H1 — does sense granularity inflate over time?
Each point is one dictionary: x = publication year, y = mean sense-units per entry
over its whole corpus; colour = lexicographic family. Generated from data/lexico/r2_h1.json
by npm run build-r2-pages.
Fixed 30-lemma panel (nouns present in all 11 dicts, per-lemma aggregation): removes MW headword-splitting confound. MW 1899 rises from 1.15/entry (full corpus) to 14.9/lemma (panel). Pearson r = 0.093 — year-trend stays flat even after deconfounding; H1 NOT supported.
Within-family controls — the sharper test
Year is a dict-level covariate with only 11 values across ~7 families, so the pooled Pearson r conflates time with family composition. The honest test holds family fixed: the four families covered by ≥2 dicts each give a within-family trend (panel units, which also remove the MW splitting confound).

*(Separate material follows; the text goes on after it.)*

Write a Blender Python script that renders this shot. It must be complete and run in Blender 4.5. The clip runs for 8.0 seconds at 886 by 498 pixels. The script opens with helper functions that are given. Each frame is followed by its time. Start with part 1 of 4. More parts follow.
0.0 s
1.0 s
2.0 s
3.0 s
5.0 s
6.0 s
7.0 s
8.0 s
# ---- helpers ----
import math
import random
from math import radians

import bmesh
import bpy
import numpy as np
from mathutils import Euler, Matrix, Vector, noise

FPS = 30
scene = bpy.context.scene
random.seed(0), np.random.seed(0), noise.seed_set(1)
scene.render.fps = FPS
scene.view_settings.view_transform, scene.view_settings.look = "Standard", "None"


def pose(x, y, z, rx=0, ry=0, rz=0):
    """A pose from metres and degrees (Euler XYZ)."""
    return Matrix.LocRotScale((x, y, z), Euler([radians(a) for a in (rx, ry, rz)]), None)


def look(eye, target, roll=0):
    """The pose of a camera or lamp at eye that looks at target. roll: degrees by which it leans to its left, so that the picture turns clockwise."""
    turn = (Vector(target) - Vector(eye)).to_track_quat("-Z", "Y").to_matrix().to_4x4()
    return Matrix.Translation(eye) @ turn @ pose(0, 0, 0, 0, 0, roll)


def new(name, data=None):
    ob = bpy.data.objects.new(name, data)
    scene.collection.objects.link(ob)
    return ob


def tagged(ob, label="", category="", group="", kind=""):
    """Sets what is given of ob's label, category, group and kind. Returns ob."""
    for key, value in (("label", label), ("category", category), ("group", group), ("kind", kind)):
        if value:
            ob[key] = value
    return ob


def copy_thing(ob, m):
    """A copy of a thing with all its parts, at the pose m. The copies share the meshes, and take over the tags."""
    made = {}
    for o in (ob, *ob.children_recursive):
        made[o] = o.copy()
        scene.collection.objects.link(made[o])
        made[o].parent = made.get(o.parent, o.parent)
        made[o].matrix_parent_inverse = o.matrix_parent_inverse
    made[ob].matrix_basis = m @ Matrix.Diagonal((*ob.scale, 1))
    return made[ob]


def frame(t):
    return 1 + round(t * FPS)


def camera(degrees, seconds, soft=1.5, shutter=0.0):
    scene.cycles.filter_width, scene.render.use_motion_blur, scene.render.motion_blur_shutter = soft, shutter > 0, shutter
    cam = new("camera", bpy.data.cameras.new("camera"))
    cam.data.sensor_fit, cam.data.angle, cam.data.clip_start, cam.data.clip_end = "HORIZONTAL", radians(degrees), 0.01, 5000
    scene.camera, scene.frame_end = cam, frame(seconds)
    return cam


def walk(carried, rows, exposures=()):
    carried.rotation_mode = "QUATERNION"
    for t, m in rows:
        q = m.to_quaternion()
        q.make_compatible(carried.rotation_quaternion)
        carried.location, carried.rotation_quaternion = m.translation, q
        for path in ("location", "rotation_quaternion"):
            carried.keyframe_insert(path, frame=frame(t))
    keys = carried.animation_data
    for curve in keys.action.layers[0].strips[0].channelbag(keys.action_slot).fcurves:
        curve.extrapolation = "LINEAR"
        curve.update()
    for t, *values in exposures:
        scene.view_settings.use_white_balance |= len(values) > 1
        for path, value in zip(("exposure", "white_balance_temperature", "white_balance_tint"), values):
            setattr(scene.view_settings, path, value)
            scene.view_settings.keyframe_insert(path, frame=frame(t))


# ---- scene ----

| Family | Span | earlier → later (panel units/lemma) | Δ total | units / yr | verdict |
|---|---|---|---|---|---|
| indigenous | 1822–1873 | skd 1.767 → vcp 1.033 | −0.734 | −0.014 | decrease |
| Petersburg | 1855–1928 | pwg 5.167 → sch 1.567 | −3.600 | −0.049 | decrease |
| Monier-Williams | 1872–1899 | mw72 24.333 → mw 14.900 | −9.433 | −0.349 | decrease |
| Apte | 1890–1957 | ap90 10.667 → ap 8.867 | −1.800 | −0.027 | decrease |
Every family declines (mean −0.11 units/lemma·yr) — the opposite of inflation. A family-controlled OLS (panelUnits ~ year + family, n=11) gives year's partial slope −0.051/yr, 95% CI [−0.186, +0.084] — negative, but the CI spans zero because 11 dicts over 7 families leave only 3 residual df (near-saturated: the slope is bounded, not measured). Within the single western-parsed regime (n=9) the bivariate r is −0.11, so the family-granularity gap is lexicographic, not a parser artifact. New block: h1Controlled in data/lexico/r2_h1_panel.json; per-(lemma,dict) rows in data/lexico/r2_h1_panel_lemma.json (330 obs).

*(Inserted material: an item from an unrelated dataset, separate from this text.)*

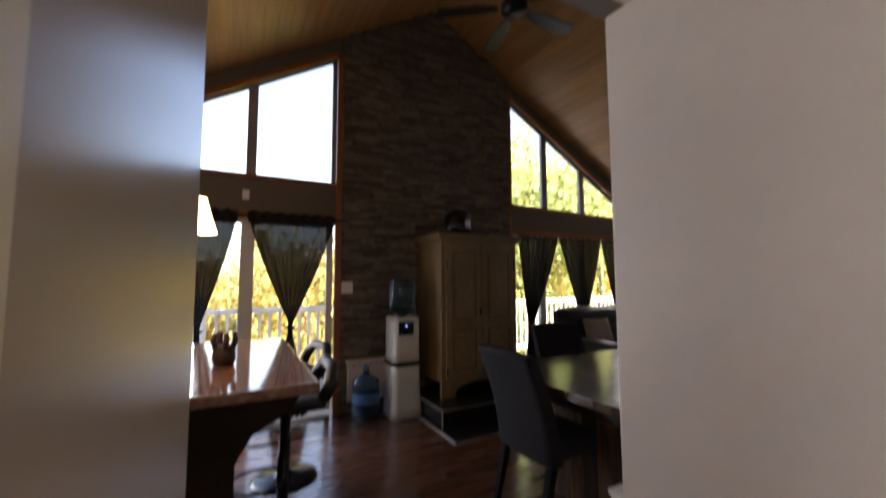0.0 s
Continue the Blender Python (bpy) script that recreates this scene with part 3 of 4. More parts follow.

Trust Block. Evidence: data/lexico/r2_h1.json (full-corpus per-dict means, 11 dicts; Pearson r = 0.036 vs archived 0.06) and data/lexico/r2_h1_panel.json (fixed 30-lemma panel; pooled Pearson r = 0.093 vs archived 0.01, plus the h1Controlled within-family block). The pooled r is underidentified, not a measured null; held family-fixed, granularity is flat-to-decreasing over time, so H1 (sense granularity inflates over time) is contradicted in direction, not merely unsupported. Limitations: each within-family slope rests on as few as 2 dicts; the OLS is near-saturated (CI bounds the year effect, does not estimate it); panel biased toward medium-to-high sense-count nouns; MW 1872 outlier (24.3) reflects sparse nominal coverage. Validation: npm run build-r2-h1-panel + npm run build-r2-pages; 187/188 tests pass (the one failure is the unrelated sanskrit-util sibling drift-guard). Owner repo: csl-atlas.

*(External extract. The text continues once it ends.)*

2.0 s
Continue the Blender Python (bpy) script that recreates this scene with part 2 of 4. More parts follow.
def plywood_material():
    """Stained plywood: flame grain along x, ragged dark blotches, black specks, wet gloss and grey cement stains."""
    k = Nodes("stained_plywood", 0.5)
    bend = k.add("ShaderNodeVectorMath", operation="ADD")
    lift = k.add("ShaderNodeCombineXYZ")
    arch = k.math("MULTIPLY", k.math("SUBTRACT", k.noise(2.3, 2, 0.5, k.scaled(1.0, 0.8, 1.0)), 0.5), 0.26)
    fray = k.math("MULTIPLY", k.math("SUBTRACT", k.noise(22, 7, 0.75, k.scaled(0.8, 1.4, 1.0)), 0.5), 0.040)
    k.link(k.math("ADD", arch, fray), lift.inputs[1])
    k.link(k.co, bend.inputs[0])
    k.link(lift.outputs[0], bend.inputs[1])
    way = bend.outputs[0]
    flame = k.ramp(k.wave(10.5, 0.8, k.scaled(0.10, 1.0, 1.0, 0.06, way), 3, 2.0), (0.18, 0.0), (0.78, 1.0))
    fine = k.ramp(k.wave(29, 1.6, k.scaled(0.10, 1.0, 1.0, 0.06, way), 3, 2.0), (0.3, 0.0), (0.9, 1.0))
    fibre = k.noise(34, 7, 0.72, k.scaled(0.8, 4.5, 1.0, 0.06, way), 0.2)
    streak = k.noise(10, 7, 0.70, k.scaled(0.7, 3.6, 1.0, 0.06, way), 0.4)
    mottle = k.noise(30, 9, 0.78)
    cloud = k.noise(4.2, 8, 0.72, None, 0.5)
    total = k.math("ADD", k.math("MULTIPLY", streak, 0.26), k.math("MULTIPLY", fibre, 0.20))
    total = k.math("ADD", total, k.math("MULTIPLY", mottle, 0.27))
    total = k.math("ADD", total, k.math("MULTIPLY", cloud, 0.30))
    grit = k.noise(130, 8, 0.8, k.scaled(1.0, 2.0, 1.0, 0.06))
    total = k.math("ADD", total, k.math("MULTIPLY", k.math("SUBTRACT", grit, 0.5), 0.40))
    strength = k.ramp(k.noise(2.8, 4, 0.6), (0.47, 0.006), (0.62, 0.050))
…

Finding. Granularity clusters by FAMILY, not year: enumerating traditions (Apte, Benfey) pack many sense-units/entry; lumping traditions (Monier-Williams, Petersburg, indigenous) ~1. The pooled year-trend is near-zero (Pearson r = 0.036 full-corpus, 0.093 deconfounded panel), but that r is underidentified — year is pinned to 11 dict-points spread over ~7 families. Held family-fixed, the trend is not just absent but negative: all four multi-dict families decline over time (mean −0.11 panel-units/lemma·yr), and the family-controlled year slope is −0.051/yr (95% CI [−0.186, +0.084], near-saturated). So H1 (pure temporal inflation) is contradicted in direction; sense granularity is a tradition / marking-style trait, which Paper L must CONTROL FOR — and any future claim of inflation is falsifiable as a single family showing a clear per-year increase. The variance is captured by family (means: Benfey 2.53, Apte 2.35, Monier-Williams 2.06, Wilson 1.8, Cappeller 1.35, Petersburg 1.15, indigenous 1.09).